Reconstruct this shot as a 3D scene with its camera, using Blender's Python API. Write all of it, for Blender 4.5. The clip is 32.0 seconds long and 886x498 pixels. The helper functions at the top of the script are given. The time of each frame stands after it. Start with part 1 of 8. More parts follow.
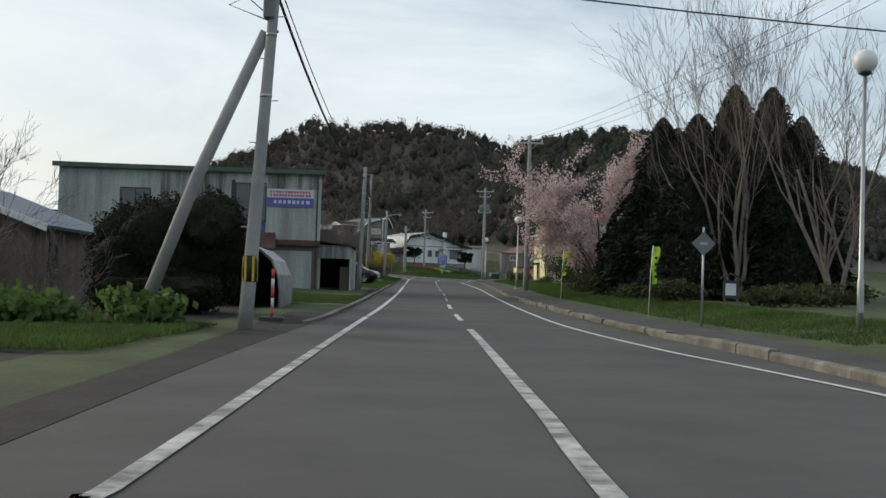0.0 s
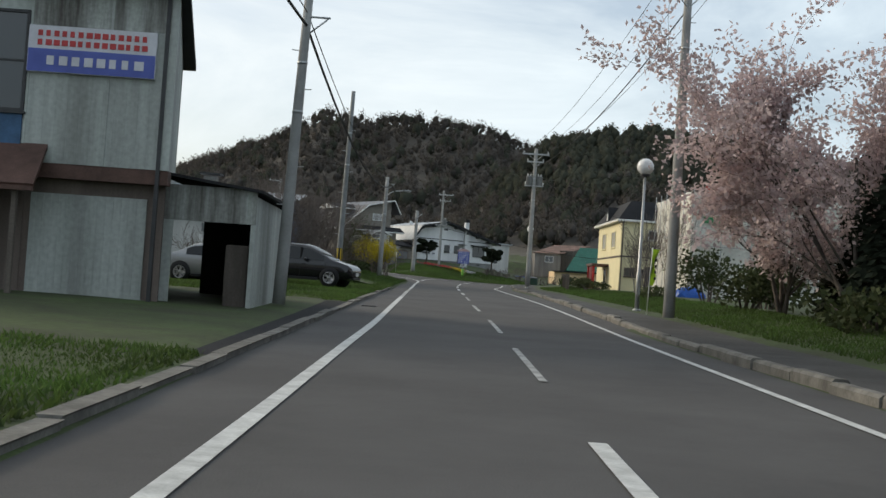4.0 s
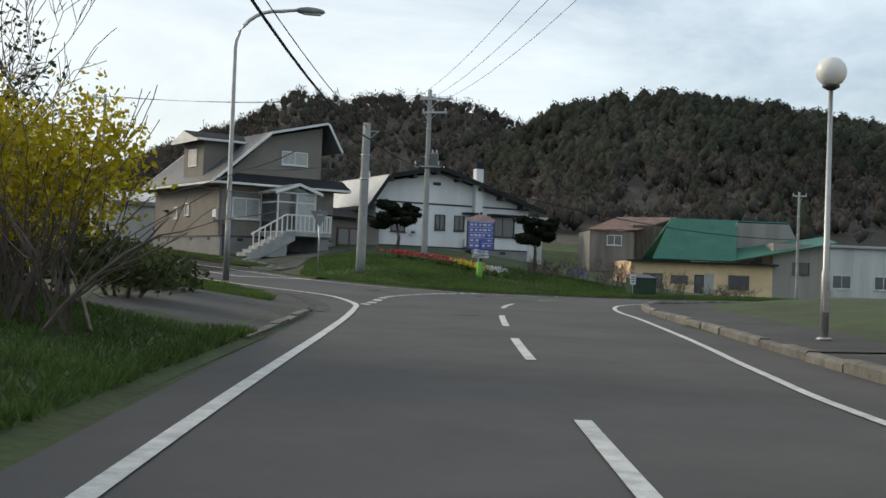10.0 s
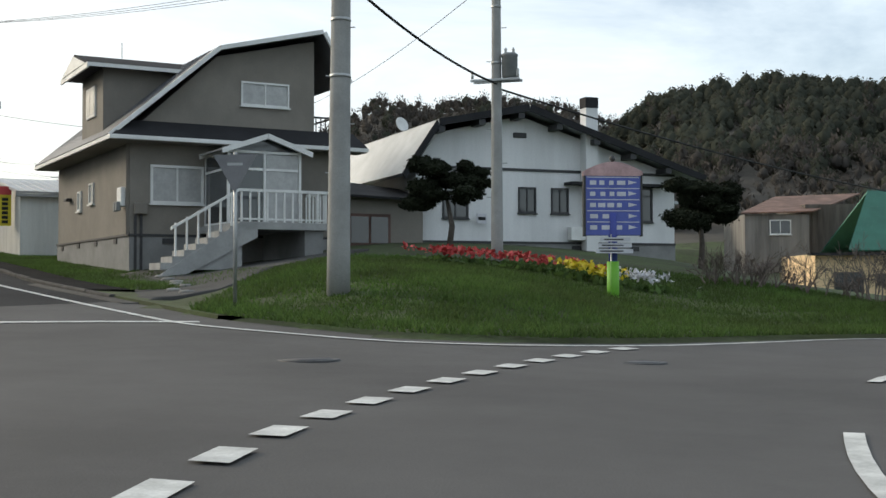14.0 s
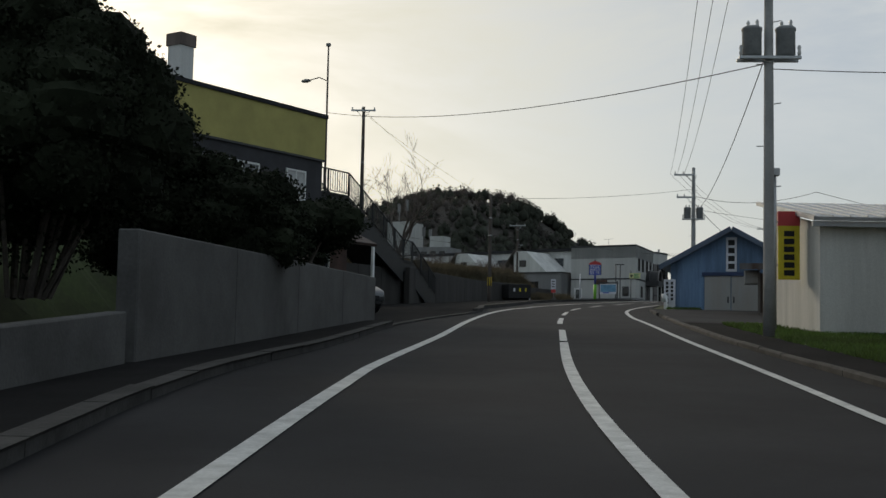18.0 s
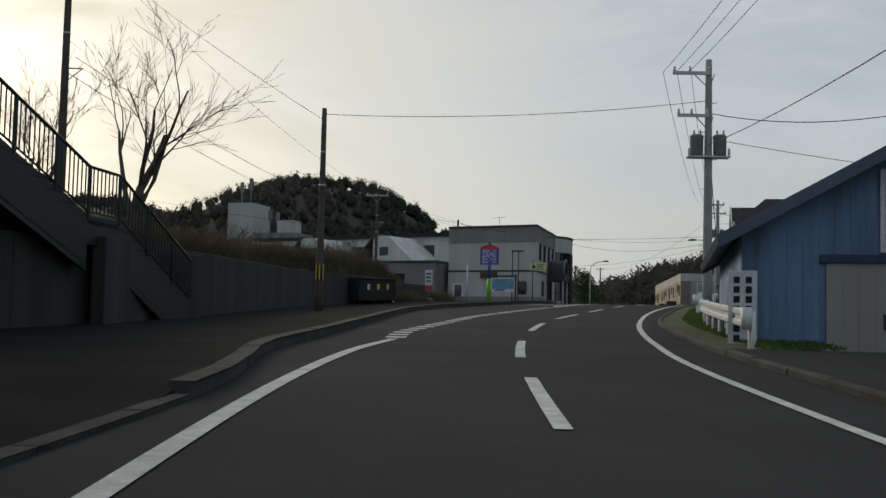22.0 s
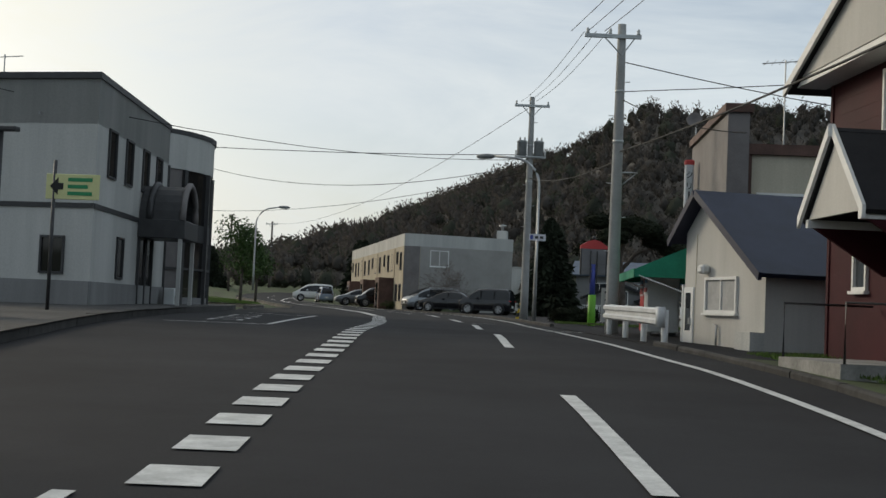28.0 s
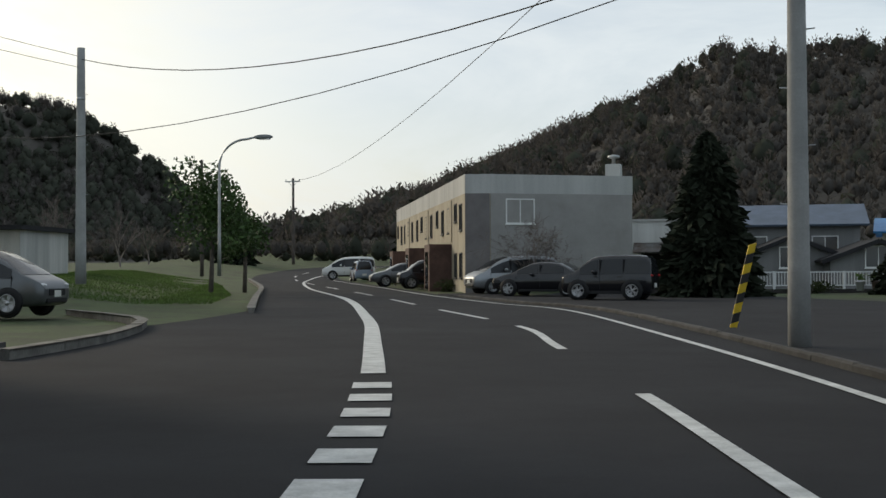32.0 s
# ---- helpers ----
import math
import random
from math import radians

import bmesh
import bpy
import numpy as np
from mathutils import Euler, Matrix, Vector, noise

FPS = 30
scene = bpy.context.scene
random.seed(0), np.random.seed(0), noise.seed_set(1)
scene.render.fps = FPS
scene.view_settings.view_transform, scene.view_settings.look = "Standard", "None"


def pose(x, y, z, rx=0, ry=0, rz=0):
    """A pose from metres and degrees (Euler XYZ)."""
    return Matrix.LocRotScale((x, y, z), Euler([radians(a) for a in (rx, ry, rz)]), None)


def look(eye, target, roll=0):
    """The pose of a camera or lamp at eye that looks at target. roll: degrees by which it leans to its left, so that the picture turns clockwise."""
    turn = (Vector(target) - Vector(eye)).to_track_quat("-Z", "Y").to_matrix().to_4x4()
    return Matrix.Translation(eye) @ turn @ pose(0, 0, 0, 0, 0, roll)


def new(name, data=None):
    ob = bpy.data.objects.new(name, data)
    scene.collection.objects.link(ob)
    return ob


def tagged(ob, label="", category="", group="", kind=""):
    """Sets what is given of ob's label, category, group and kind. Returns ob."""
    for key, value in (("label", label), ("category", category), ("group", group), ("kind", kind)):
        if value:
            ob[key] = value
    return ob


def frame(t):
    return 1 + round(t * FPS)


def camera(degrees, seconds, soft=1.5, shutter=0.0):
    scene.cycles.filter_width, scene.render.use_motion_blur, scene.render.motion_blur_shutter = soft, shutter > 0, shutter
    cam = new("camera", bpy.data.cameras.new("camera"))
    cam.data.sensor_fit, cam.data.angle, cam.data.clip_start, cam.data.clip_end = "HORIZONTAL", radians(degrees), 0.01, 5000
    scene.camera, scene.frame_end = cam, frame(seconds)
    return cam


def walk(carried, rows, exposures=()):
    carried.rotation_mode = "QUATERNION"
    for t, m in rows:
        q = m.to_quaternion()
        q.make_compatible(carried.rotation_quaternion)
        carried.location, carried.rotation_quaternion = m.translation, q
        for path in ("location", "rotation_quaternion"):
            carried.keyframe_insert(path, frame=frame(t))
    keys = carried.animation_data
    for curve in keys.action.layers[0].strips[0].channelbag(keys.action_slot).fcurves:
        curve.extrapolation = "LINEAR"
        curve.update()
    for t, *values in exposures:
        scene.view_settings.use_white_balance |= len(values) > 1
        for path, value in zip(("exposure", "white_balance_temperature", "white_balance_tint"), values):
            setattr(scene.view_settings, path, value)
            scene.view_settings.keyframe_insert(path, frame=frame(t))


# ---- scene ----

Task details: Each line from the one bearing "carried.location, carried.rotation_quaternion = m.translation, q" through the one bearing "for curve in" is to be duplicated without change; all remaining lines are to be left out.

Answer for the task:
        carried.location, carried.rotation_quaternion = m.translation, q
        for path in ("location", "rotation_quaternion"):
            carried.keyframe_insert(path, frame=frame(t))
    keys = carried.animation_data
    for curve in keys.action.layers[0].strips[0].channelbag(keys.action_slot).fcurves:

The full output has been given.